Francis on Tuesday named Archbishop Charles Scicluna as a deputy, or adjunct secretary, at the Congregation for the Doctrine of the Faith, the Vatican office that processes sex abuse cases globally.

Scicluna had been the congregation’s chief prosecutor for a decade and was credited with measures making it easier to defrock pedophiles. But Pope Benedict XVI sent him to his native Malta in 2012 as bishop after Scicluna’s tough line ruffled too many feathers in the Vatican.

Scicluna’s new appointment is symbolically significant and will also give him greater say in the day-to-day running of the congregation, even though he retains his post in Malta.

Francis clearly trusts him after he asked Scicluna to conduct an in-depth investigation in Chile earlier this year that revealed Francis’ gross misunderstanding of an abuse and cover-up scandal there.

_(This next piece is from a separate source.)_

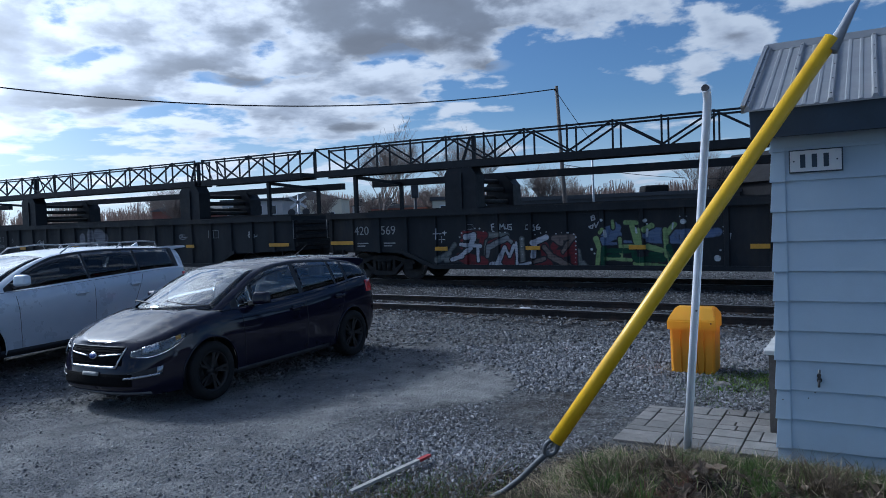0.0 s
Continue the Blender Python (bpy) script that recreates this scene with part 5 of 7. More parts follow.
def build_shed():
    L_, D_ = 3.6, 2.3
    z0, lap = 0.14, 0.2195
    bm = bmesh.new()
    box(bm, 0.02, L_, 0.03, D_, 0.0, 2.48)
    part("wall", bm, M["siding"], shed)
    rows = [z0 - 0.22 + i * lap for i in range(12)]
    for z in rows:              # each board leans out at its foot
        top = min(z + lap + 0.02, 2.46)
        bm = bmesh.new()
        hexa(bm, [(-0.012, -0.022, z), (L_, -0.022, z), (L_, 0.03, z), (-0.012, 0.03, z), (-0.012, -0.002, top), (L_, -0.002, top), (L_, 0.03, top), (-0.012, 0.03, top)])
        bevel(bm, 0.002, 1)
        part("clapboard", bm, M["siding"], shed)
        bm = bmesh.new()        # metal corner cap of the course
        hexa(bm, [(-0.034, -0.032, z - 0.004), (0.075, -0.032, z - 0.004), (0.075, 0.06, z - 0.004), (-0.034, 0.06, z - 0.004), (-0.020, -0.010, top - 0.01), (0.070, -0.010, top - 0.01), (0.070, 0.06, top - 0.01), (-0.020, 0.06, top - 0.01)])
        bevel(bm, 0.004, 2)
        part("corner_cap", bm, M["siding"], shed)
        bm = bmesh.new()        # the boards of the end wall
        hexa(bm, [(-0.02, 0.05, z), (0.02, 0.05, z), (0.02, D_, z), (-0.02, D_, z), (-0.004, 0.05, top), (0.02, 0.05, top), (0.02, D_, top), (-0.004, D_, top)])
        part("end_clapboard", bm, M["siding"], shed)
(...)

Scicluna’s return comes as Francis and the church at large are under fire again for the way the Vatican and religious superiors around the globe turned a blind eye to priests who raped and molested children.

The crisis is particularly acute in the U.S., where prosecutors in more than a dozen states have announced investigations into abuse and cover-up following the revelations of the Pennsylvania grand jury report.

In addition, U.S. bishops are reeling from allegations that one of their own, ex-Cardinal Theodore McCarrick, preyed on seminarians and at least two minors, and that his misconduct with adults was an open secret in the U.S. and Vatican.

Francis’ record on abuse has long been uneven, and his papacy has been rocked by claims by a Vatican archbishop that he rehabilitated McCarrick in 2013 from sanctions imposed by Benedict.

Francis’ credibility took another hit this week when the Vatican blocked U.S. bishops from voting on a new code of conduct and a commission involving lay experts to review complaints against brother bishops.